Yeah Chad. I think it's the pollen. Or something.
Shelly, thanks for the comment. That was one of the best comments I ever got.
Oh and thanks, Jason. Almost forgot you.
brother Tom.. i dont have a clue eh?
i'm from florida too, although i am going to school in california for the time being. i got a bum story for you, and surprisingly, its not about the dollar bill, as you so profoundly put it.

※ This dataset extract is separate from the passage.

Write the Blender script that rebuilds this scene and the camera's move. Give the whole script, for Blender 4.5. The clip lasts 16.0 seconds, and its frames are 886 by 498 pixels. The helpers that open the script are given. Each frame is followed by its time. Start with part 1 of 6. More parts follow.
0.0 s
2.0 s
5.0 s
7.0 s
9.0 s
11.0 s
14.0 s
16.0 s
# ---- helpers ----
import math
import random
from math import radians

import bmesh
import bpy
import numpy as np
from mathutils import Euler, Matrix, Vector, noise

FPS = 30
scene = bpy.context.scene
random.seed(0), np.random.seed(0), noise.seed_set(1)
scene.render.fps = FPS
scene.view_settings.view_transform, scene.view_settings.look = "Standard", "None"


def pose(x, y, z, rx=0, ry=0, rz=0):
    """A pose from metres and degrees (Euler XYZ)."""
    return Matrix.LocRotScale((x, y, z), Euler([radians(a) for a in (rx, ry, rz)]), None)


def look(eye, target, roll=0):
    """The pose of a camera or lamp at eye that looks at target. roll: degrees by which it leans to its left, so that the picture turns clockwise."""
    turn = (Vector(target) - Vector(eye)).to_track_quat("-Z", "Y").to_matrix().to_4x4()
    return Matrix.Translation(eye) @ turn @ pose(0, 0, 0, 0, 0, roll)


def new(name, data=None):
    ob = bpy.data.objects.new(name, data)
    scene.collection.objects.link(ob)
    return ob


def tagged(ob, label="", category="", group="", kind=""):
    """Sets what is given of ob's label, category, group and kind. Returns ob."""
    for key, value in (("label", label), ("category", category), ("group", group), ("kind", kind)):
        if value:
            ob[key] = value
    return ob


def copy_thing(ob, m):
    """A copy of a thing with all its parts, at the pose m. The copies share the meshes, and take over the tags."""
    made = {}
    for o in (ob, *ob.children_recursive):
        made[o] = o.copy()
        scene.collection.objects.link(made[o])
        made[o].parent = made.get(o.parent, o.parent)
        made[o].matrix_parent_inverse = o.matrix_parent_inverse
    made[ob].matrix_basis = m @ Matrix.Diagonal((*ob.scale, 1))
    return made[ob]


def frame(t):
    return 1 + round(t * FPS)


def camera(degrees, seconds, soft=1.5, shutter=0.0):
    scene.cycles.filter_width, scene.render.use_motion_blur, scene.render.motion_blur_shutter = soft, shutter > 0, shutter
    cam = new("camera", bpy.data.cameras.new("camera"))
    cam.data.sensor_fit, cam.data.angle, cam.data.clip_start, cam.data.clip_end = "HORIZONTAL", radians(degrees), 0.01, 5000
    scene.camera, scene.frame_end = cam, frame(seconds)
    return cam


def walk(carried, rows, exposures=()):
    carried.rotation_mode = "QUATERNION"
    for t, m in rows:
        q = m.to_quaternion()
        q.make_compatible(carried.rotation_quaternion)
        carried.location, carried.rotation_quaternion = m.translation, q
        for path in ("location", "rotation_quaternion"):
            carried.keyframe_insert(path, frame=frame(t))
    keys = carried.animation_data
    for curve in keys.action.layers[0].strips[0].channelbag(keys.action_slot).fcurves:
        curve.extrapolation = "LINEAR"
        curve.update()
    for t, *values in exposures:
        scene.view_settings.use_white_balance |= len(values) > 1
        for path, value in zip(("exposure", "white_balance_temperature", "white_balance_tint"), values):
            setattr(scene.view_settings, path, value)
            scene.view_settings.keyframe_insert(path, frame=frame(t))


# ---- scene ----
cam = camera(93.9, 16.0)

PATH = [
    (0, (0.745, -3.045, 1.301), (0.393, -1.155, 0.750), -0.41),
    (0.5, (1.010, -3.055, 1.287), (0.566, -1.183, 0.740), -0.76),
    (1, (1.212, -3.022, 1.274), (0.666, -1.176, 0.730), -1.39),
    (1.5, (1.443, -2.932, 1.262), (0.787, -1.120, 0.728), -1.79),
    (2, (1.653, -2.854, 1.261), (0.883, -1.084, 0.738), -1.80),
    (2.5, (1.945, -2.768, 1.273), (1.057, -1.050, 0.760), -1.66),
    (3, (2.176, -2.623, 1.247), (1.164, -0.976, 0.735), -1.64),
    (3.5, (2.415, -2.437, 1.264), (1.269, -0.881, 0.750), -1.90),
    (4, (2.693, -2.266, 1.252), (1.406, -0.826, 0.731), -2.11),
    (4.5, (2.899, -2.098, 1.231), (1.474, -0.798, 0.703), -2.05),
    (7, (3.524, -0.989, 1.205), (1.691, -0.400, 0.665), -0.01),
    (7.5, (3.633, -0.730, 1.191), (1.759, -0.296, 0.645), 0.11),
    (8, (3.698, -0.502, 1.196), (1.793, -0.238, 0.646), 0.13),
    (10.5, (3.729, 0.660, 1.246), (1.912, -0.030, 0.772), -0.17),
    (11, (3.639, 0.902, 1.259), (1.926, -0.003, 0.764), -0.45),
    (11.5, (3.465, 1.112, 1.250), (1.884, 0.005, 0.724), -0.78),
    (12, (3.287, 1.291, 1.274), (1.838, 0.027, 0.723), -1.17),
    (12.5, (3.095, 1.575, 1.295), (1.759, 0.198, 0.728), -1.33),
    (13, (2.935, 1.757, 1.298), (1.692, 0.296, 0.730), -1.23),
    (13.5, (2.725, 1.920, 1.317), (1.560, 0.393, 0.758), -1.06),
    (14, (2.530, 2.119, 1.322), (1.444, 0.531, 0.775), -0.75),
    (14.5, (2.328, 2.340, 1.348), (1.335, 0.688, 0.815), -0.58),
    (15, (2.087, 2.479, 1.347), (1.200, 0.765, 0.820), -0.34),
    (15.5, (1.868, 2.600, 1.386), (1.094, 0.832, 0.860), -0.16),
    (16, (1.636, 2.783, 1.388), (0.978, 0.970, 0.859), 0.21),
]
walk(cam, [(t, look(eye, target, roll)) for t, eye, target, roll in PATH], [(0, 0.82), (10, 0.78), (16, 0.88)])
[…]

i was in front of a pizza place in ft. lauderdale with a friend, sharing a smoke. an older bum comes up, asks for a stoge. i oblige. he then hands me a light bulb. at my look of surprise, he says "trust me, it works, you can shake it to find out. i want you to have it. can't get something in this world for nothing, you know." me and my friend passed that light bulb back and forth over the rest of our high school years, until her mother accidentally broke it. she brought it to my friend in tears because she knew the story behind it.
so, yes, good story nate. and brother Tom, its not always about the dollar, you're correct. funny how quick the defense came at my possibly vague attempt at a disparaging comment.
~the anonymous of below, also referred to as anonymus by nate, O'Mc by my drinking buddies, and patrick by most everyone else. cheers.
Yes, you have no clue. Where am I located in Florida?
As far as "vague attempt at a disparaging comment" goes... ever met an older dude that toured with the Dead? You can save your dumbass comments about a light bulb.
It's not very healthy to share smokes, you may want to get your own...
haha Tom, oh brother
Remind me to buy you a beer.
brilliant story indeed, and i must say, it matters not, whether this story holds roots in truth, or fiction. it is such acts of humility, compassion, and kindness towards one's fellow man, that truly bring out the greatness that humanity is capable of.
nate, you have given us a prime example of this here, and i thank you for it.
yes, it is quite a strech from what i usually come here to find, but needless to say, i wont leave dissapointed. thanks for sharing.